Being a Nigerian born in America, it was difficult as a child to persuade people of my heritage. Often times the only way people knew I was African was from my last name and they would inquire “What are you?” as if I was a member of some extraterrestrial species or some unfamiliar form unknown to man.
On getting to know that I am Nigerian, they often exclaim “Really?! You don’t look African.” I received the comment in abundance as a child in middle school, time and time again as a teenager in high school and I hear the remark more now than ever as a young adult. I never really understood what such a comment is suggesting. Every time I hear it, I think to myself “How do I not look African?” And still I ponder what exactly does an African look like? Is there some general mental picture that I do not fit into? Are these authentic African features absent from my face? What are these supposed common characteristics shared amongst Africans that I for some reason do not possess?
Curiosity and a naive mind led me to take action at a young age but even after extensive research, I still couldn’t find the answer to what an African supposedly looks like.
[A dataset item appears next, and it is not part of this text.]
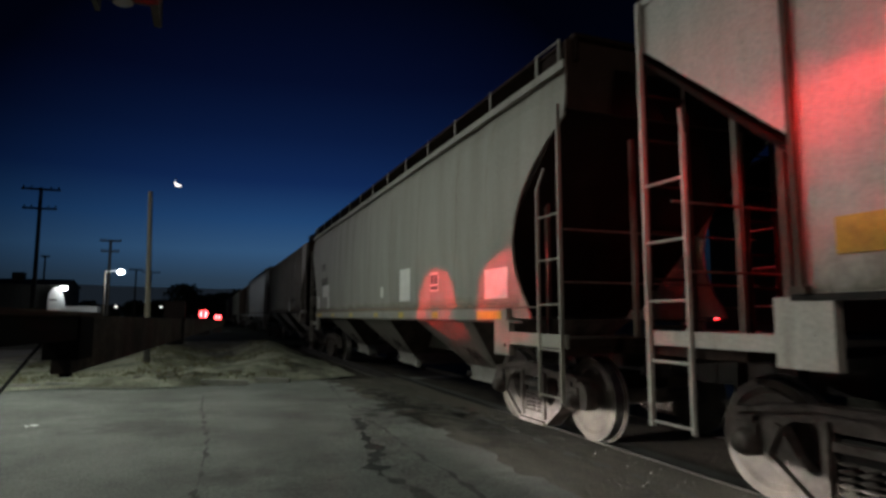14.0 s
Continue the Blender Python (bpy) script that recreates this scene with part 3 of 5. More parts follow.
# half length and half width of a bay, above and below, with the heights of both
BAY_FORM = {"rib": (1.40, 1.485, 1.52, 0.52, 0.50, 0.40), "smooth": (1.27, 1.40, SILL - 0.02, 0.53, 0.60, 0.52), "long": (1.50, 1.40, SILL - 0.02, 0.53, 0.56, 0.52)}


def bay_mesh(kind):
    """One outlet bay: a funnel from the sill to the gate, with a flange down each corner."""
    t, wt, zt, b, wb, zb = BAY_FORM[kind]
    def build(bm):
        v = [bm.verts.new(p) for p in ((-wt, -t, zt), (wt, -t, zt), (wt, t, zt), (-wt, t, zt), (-wb, -b, zb), (wb, -b, zb), (wb, b, zb), (-wb, b, zb))]
        for f in ((1, 2, 6, 5), (3, 0, 4, 7), (0, 3, 2, 1), (4, 5, 6, 7)):
            bm.faces.new([v[i] for i in f])
    return build


def bay_end_mesh(kind, e):
    """The sloping sheet across one end of a bay."""
    t, wt, zt, b, wb, zb = BAY_FORM[kind]
    def build(bm):
        rows = [[bm.verts.new((x, e * (y - d), z)) for x, y, z in ((-wt, t, zt), (wt, t, zt), (wb, b, zb), (-wb, b, zb))] for d in (0, 0.012)]
        bm.faces.new(rows[0])
        bm.faces.new(rows[1][::-1])
        for i in range(4):
            bm.faces.new((rows[0][i], rows[0][(i + 1) % 4], rows[1][(i + 1) % 4], rows[1][i]))
    return build


TALL_GATE = ((0.635, 0.56, 0.56), (0.635, 0.56, 0.525), (0.61, 0.545, 0.52), (0.59, 0.53, 0.36), (0.62, 0.545, 0.355), (0.62, 0.545, 0.315))
LOW_GATE = ((0.655, 0.655, 0.56), (0.605, 0.61, 0.50), (0.515, 0.535, 0.405), (0.50, 0.52, 0.395), (0.525, 0.54, 0.39), (0.525, 0.54, 0.355))


def gate_mesh(bm, rows=LOW_GATE):
    v = []
    for x, y, z in rows:
        v.append([bm.verts.new((sx * x, sy * y, z)) for sx, sy in ((-1, -1), (1, -1), (1, 1), (-1, 1))])
    for a, b in zip(v, v[1:]):
        for i in range(4):
            bm.faces.new((a[i], a[(i + 1) % 4], b[(i + 1) % 4], b[i]))
    bm.faces.new(v[0])
    bm.faces.new(v[-1][::-1])


def crank_mesh(bm):
    tube(bm, (-0.66, -0.62, 0.40), (0.66, -0.62, 0.40), 0.018)
    for s in (-1, 1):
        lathe(bm, [(0.02, s * 0.60), (0.038, s * 0.60), (0.038, s * 0.66), (0.02, s * 0.66)], 8, "X", (0, -0.62, 0.40))
        box(bm, s * 0.61 - 0.03, s * 0.61 + 0.03, -0.86, -0.55, 0.36, 0.42)
        box(bm, s * 0.61 - 0.045, s * 0.61 + 0.045, -0.88, -0.74, 0.29, 0.40)
        bar(bm, -0.76, 0.39, -0.70, 0.49, 0.04, s * 0.61 - 0.02, s * 0.61 + 0.02)


def rack_mesh(bm):
    """The rack stop at the end of a gate, with its hanger."""
    box(bm, -0.03, 0.03, 0.52, 0.74, 0.38, 0.44)
    lathe(bm, [(0.010, -0.03), (0.030, -0.028), (0.030, 0.028), (0.010, 0.03)], 10, "X", (0, 0.72, 0.375))


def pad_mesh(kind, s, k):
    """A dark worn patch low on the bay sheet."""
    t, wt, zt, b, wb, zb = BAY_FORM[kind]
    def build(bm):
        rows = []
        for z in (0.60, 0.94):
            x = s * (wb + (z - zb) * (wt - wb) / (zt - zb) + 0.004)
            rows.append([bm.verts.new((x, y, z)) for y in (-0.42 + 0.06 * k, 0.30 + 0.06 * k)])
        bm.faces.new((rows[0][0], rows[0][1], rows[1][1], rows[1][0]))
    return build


def slope_mesh(E, s):
    return lambda bm: bar(bm, s * (E + 0.01), 3.60, s * (BAY + 1.27), SILL + 0.02, 0.04, -W + 0.04, W - 0.04)


def end_wall_mesh(E, s):
    return lambda bm: bar(bm, s * (E + 0.022), TOP + 0.235, s * (E + 0.022), 3.56, 0.04, -W + 0.04, W - 0.04)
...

Most websites and books were more focused on the physical characteristics of landscapes and specific countries than the people. Assuming that every single person on an entire continent that has 54 countries, various heritages and cultures is ludicrous, so why is it that people have still not grasped the understanding that believing Africans have a “look” is absurd?
Of course that research took place when I was younger but I’m still curious as to what an African is supposed to look like. What image instantly comes to the mind of someone who decides that a person either looks or does not look African? What do African features entail? Are those people considering the stereotypical narrow nose and curly hair of an Ethiopian? Or perhaps they might be picturing a dark solid skin tone typically seen in those from Sudan. Or maybe they’re victim to the portrayal of Africans that the media broadcast.
Maybe they expect all Africans to be dressed in grass skirts, with their face showcasing tribal markings, walking barefoot and carrying a huge stick in their hand. Maybe they expect me to be walking my pet cheetah along the road, then would I “look” like an African?
The matter might be humorous to those who are enlightened enough to understand that there is no such look that all Africans possess, but the reality is that these are ideas that people genuinely hold in their minds. They refuse to accept the fact that we are all unique in our own respectable manner. They dismiss the thought that we represent different countries, various backgrounds and come from different peoples of different cultures. Our skin glows in hues of caramel, mocha, chestnut, toffee, hazel, dark chocolate and everything in between. Our hair has different textures, our noses come in various shapes and sizes, we have piercing eyes in a variety of assorted formations. We are all different people that share a common home, Africa. But our sharing of the same soil should not result in people believing that we share similar faces, traits, characteristics and features.
But maybe these people are confused because they don’t interact with Africans on a daily basis. Maybe their television screens have only shown them a particular type of African and their minds have willfully accepted that image.
But malnourished Africans stricken by poverty are not the only representation that Africa is receiving in modern media. A new wave of successful Africans who have acclaimed success on an international scene are emerging and presenting a new answer to the question of what an African might look like.
Does Somali’s world famous model Iman Mohamed Abdulmajid look African? How about popular Nigerian actress Genevieve Nnaji? Can Nigeria’s Dapo Danial Oyebajo, popularly known as D’banj, be the only face of Africa? Or even consider Ghana’s own Van Vicker? Even if these celebrities were to be accepted as “The Face of Africa”, how then can other countries be represented? What about Zimbabwe, Sudan, Sierra Lenone and Algeria? How can one or a selective group of faces with certain features represent billions of people?
The funny thing about the question of “What does an African look like?” is that the answer varies so much that it would take more time than this lifetime can allow in order to give a sufficient answer. We would have to address all 54 countries within the continent, visit each state, go to every village, and scrutinize the face of every single person who lived on the land.
Although we all share a connection to the continent, our facial or psychical features are not the same. Our uniqueness won’t allow it. Our distinction dismisses the very thought. What does an African look like? Picture strength in human form. Imagine courage given physical characteristics. Visualize a person who embodies triumph, victory, and the overcoming of disheartening obstacles. Not the color of a person’s skin nor the texture of their hair but the quality of their persona should come to mind when contemplating what an African looks like.